— Problem description —
Copy out the whole listing exactly as written, leaving the pictures behind.

— Provided data —
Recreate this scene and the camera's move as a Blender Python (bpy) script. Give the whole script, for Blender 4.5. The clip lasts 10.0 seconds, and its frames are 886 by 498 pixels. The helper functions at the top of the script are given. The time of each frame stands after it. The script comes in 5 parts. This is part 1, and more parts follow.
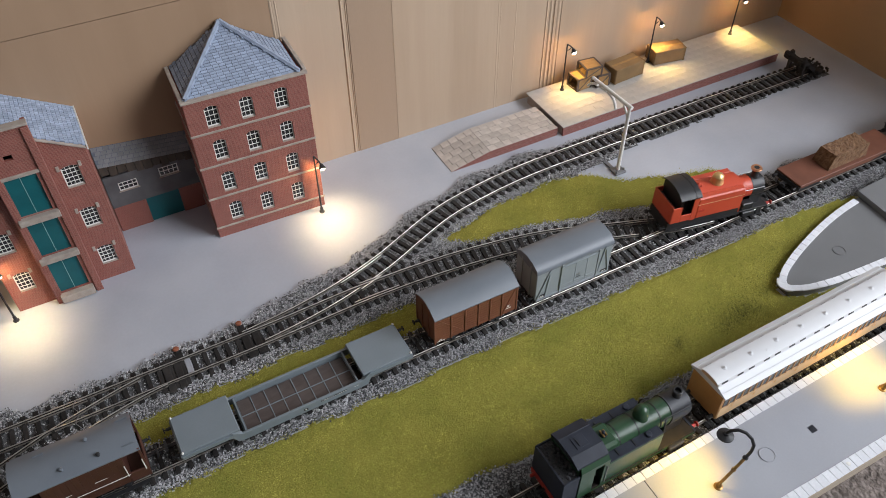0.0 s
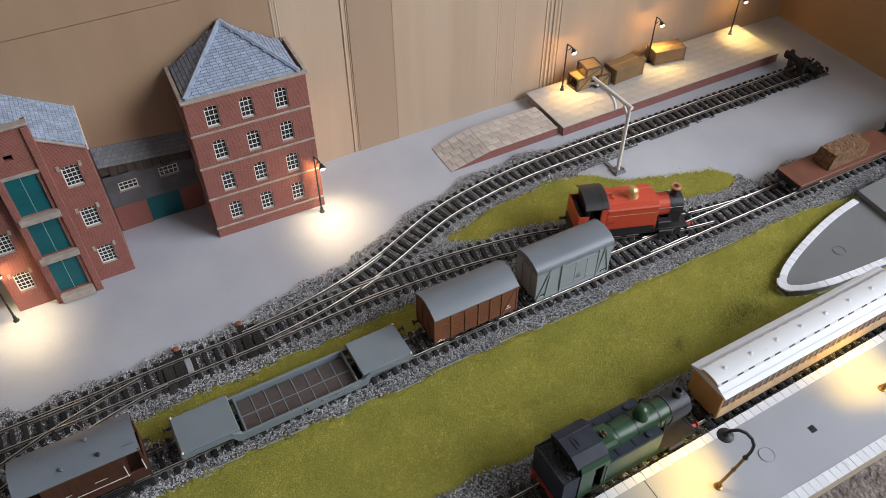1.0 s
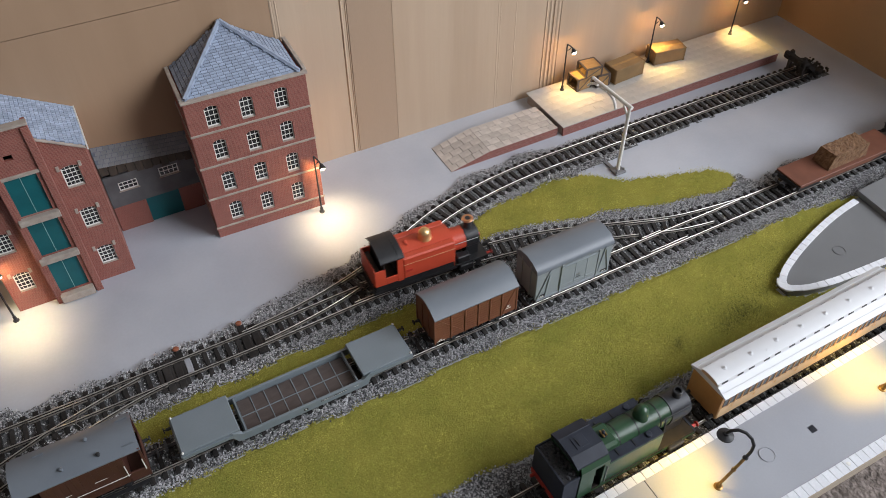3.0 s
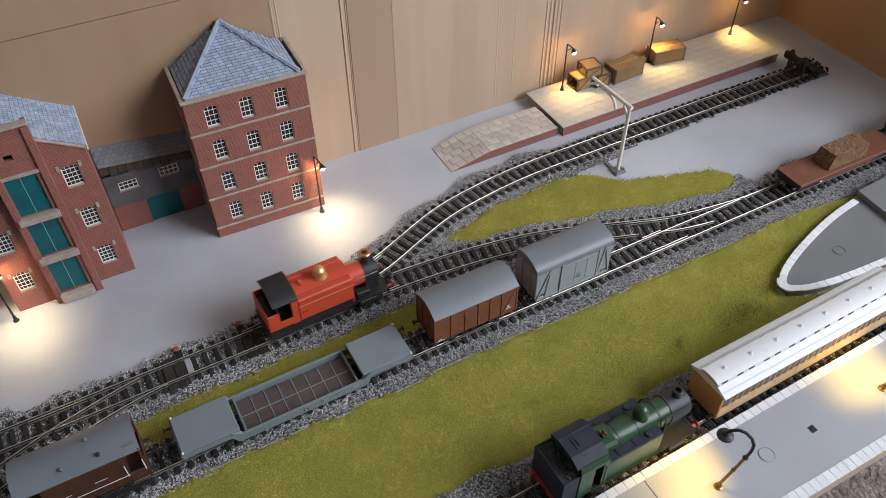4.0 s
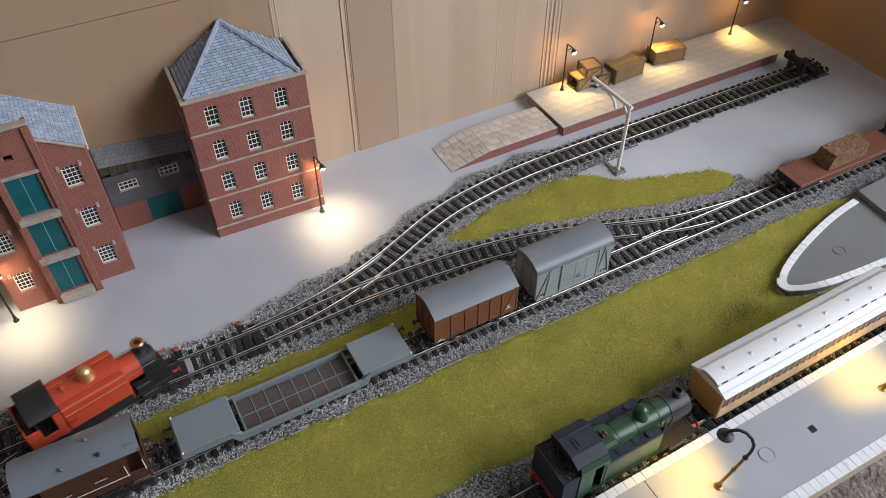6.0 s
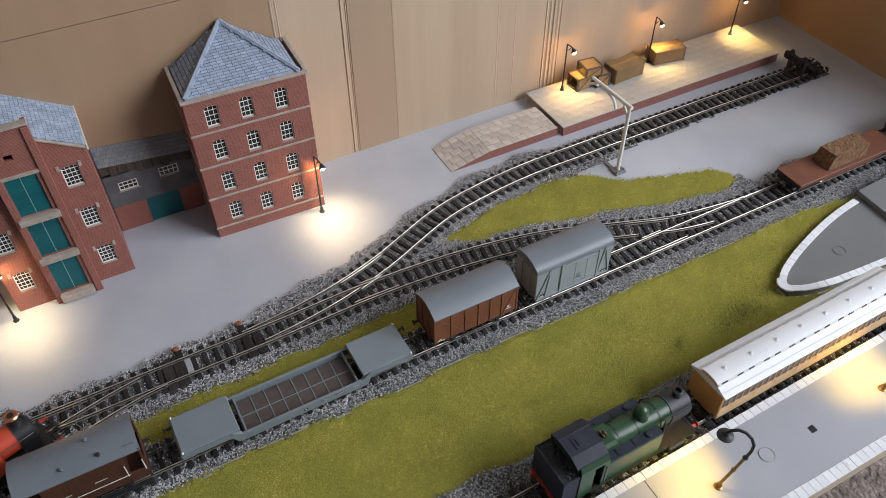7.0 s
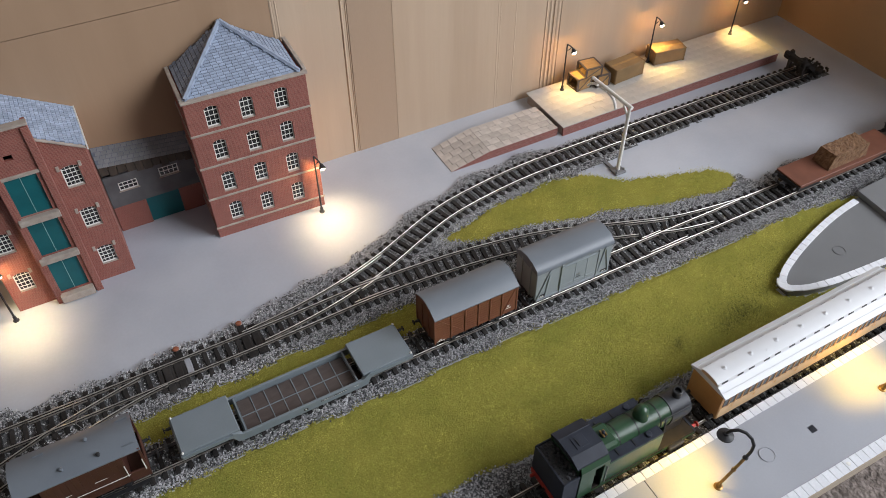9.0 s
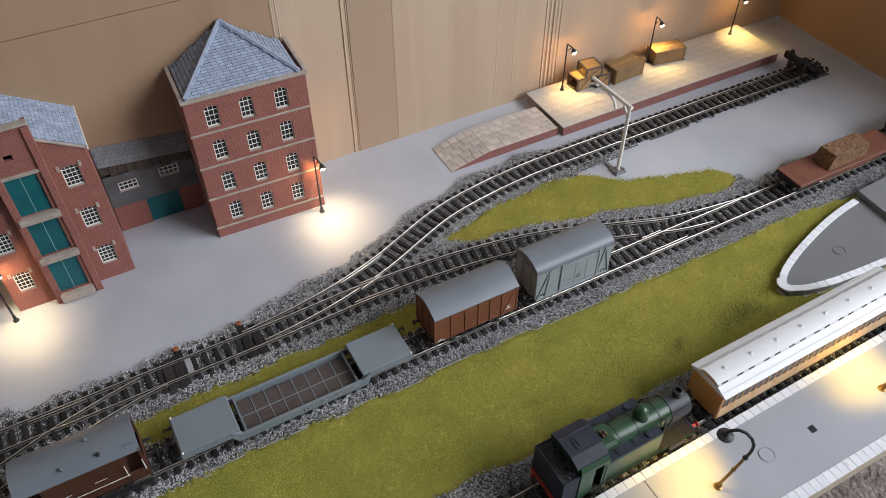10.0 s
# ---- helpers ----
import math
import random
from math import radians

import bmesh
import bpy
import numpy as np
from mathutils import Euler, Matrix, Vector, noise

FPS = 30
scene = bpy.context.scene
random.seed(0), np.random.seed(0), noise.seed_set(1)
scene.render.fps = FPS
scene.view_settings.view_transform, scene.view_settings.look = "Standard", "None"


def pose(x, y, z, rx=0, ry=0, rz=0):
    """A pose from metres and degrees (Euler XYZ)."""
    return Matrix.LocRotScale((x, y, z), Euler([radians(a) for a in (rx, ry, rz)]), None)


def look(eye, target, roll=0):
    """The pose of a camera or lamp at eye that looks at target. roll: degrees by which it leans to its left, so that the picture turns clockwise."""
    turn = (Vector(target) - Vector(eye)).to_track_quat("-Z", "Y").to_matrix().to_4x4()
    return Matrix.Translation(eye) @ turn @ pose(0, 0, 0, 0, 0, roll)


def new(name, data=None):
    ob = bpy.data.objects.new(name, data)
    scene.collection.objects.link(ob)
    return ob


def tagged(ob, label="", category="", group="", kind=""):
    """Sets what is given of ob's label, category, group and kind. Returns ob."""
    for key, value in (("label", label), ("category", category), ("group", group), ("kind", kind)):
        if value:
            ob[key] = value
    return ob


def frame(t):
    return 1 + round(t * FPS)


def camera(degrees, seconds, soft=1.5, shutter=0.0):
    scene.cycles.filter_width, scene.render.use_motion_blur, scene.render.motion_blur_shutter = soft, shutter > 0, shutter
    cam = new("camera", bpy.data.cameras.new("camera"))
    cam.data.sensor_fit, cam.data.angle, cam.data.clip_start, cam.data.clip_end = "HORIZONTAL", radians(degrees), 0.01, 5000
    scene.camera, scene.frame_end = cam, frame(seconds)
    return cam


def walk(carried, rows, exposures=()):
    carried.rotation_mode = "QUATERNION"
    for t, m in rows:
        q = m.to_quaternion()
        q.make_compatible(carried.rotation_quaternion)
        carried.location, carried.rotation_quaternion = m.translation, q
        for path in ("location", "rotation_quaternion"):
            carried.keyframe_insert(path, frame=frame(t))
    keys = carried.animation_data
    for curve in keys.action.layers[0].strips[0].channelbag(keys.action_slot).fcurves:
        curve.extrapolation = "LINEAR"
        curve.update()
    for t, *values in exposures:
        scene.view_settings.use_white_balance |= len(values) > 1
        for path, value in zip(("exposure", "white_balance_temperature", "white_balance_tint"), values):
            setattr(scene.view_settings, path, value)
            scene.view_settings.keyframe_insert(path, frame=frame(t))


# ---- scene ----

— Worked answer —
Recreate this scene and the camera's move as a Blender Python (bpy) script. Give the whole script, for Blender 4.5. The clip lasts 10.0 seconds, and its frames are 886 by 498 pixels. The helper functions at the top of the script are given. The time of each frame stands after it. The script comes in 5 parts. This is part 1, and more parts follow.
0.0 s
1.0 s
3.0 s
4.0 s
6.0 s
7.0 s
9.0 s
10.0 s
# ---- helpers ----
import math
import random
from math import radians

import bmesh
import bpy
import numpy as np
from mathutils import Euler, Matrix, Vector, noise

FPS = 30
scene = bpy.context.scene
random.seed(0), np.random.seed(0), noise.seed_set(1)
scene.render.fps = FPS
scene.view_settings.view_transform, scene.view_settings.look = "Standard", "None"


def pose(x, y, z, rx=0, ry=0, rz=0):
    """A pose from metres and degrees (Euler XYZ)."""
    return Matrix.LocRotScale((x, y, z), Euler([radians(a) for a in (rx, ry, rz)]), None)


def look(eye, target, roll=0):
    """The pose of a camera or lamp at eye that looks at target. roll: degrees by which it leans to its left, so that the picture turns clockwise."""
    turn = (Vector(target) - Vector(eye)).to_track_quat("-Z", "Y").to_matrix().to_4x4()
    return Matrix.Translation(eye) @ turn @ pose(0, 0, 0, 0, 0, roll)


def new(name, data=None):
    ob = bpy.data.objects.new(name, data)
    scene.collection.objects.link(ob)
    return ob


def tagged(ob, label="", category="", group="", kind=""):
    """Sets what is given of ob's label, category, group and kind. Returns ob."""
    for key, value in (("label", label), ("category", category), ("group", group), ("kind", kind)):
        if value:
            ob[key] = value
    return ob


def frame(t):
    return 1 + round(t * FPS)


def camera(degrees, seconds, soft=1.5, shutter=0.0):
    scene.cycles.filter_width, scene.render.use_motion_blur, scene.render.motion_blur_shutter = soft, shutter > 0, shutter
    cam = new("camera", bpy.data.cameras.new("camera"))
    cam.data.sensor_fit, cam.data.angle, cam.data.clip_start, cam.data.clip_end = "HORIZONTAL", radians(degrees), 0.01, 5000
    scene.camera, scene.frame_end = cam, frame(seconds)
    return cam


def walk(carried, rows, exposures=()):
    carried.rotation_mode = "QUATERNION"
    for t, m in rows:
        q = m.to_quaternion()
        q.make_compatible(carried.rotation_quaternion)
        carried.location, carried.rotation_quaternion = m.translation, q
        for path in ("location", "rotation_quaternion"):
            carried.keyframe_insert(path, frame=frame(t))
    keys = carried.animation_data
    for curve in keys.action.layers[0].strips[0].channelbag(keys.action_slot).fcurves:
        curve.extrapolation = "LINEAR"
        curve.update()
    for t, *values in exposures:
        scene.view_settings.use_white_balance |= len(values) > 1
        for path, value in zip(("exposure", "white_balance_temperature", "white_balance_tint"), values):
            setattr(scene.view_settings, path, value)
            scene.view_settings.keyframe_insert(path, frame=frame(t))


# ---- scene ----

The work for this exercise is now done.